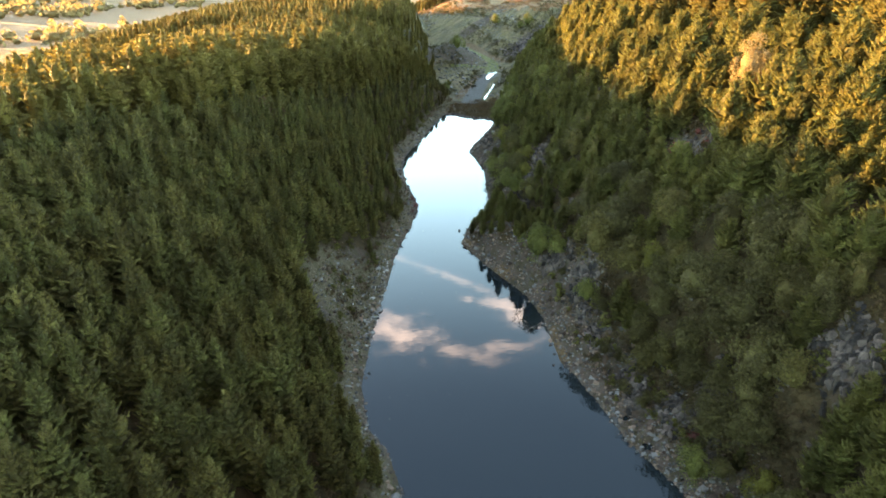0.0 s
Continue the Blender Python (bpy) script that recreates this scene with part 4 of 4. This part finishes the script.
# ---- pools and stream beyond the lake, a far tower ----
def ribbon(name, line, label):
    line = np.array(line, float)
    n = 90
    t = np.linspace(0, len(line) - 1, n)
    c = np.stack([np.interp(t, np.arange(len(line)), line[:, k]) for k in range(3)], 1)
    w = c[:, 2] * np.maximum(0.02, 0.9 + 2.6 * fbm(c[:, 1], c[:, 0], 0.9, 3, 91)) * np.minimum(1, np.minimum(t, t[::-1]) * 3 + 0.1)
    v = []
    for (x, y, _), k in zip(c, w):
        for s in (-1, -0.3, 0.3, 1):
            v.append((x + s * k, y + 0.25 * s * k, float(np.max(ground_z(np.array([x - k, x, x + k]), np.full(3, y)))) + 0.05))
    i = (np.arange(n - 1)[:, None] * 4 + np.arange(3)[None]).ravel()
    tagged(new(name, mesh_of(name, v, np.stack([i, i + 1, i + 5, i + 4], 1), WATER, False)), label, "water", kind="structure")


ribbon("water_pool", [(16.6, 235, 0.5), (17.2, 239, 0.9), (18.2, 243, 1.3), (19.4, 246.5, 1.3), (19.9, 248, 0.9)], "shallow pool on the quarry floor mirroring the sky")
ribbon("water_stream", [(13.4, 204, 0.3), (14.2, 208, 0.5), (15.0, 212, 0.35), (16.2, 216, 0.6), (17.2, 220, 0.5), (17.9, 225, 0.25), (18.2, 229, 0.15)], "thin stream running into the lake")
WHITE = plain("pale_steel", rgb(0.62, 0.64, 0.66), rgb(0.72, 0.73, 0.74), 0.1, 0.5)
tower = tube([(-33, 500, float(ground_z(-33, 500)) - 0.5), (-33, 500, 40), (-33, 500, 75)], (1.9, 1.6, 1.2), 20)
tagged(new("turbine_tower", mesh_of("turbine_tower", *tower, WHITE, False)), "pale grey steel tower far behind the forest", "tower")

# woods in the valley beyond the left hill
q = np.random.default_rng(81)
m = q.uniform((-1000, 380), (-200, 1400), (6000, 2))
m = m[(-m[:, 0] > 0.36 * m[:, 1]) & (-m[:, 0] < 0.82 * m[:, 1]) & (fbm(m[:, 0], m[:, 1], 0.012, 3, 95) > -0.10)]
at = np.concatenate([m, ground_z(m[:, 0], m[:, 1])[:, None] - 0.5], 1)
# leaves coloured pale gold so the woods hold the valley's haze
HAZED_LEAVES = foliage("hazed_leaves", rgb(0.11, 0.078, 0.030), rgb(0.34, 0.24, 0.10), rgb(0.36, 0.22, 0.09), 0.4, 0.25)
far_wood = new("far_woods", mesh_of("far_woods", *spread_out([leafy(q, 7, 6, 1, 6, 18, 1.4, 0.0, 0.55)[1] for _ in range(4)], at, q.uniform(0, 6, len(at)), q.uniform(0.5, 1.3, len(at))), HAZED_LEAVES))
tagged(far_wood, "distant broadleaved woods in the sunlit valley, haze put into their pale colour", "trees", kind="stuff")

+--

Work to complete: Give back exactly the lines from the first line of the data through the line with "tagged(new(name, mesh_of(name, v, np.stack([i, i", pictures excluded.

Solved exercise:
0.0 s
Continue the Blender Python (bpy) script that recreates this scene with part 4 of 4. This part finishes the script.
# ---- pools and stream beyond the lake, a far tower ----
def ribbon(name, line, label):
    line = np.array(line, float)
    n = 90
    t = np.linspace(0, len(line) - 1, n)
    c = np.stack([np.interp(t, np.arange(len(line)), line[:, k]) for k in range(3)], 1)
    w = c[:, 2] * np.maximum(0.02, 0.9 + 2.6 * fbm(c[:, 1], c[:, 0], 0.9, 3, 91)) * np.minimum(1, np.minimum(t, t[::-1]) * 3 + 0.1)
    v = []
    for (x, y, _), k in zip(c, w):
        for s in (-1, -0.3, 0.3, 1):
            v.append((x + s * k, y + 0.25 * s * k, float(np.max(ground_z(np.array([x - k, x, x + k]), np.full(3, y)))) + 0.05))
    i = (np.arange(n - 1)[:, None] * 4 + np.arange(3)[None]).ravel()
    tagged(new(name, mesh_of(name, v, np.stack([i, i + 1, i + 5, i + 4], 1), WATER, False)), label, "water", kind="structure")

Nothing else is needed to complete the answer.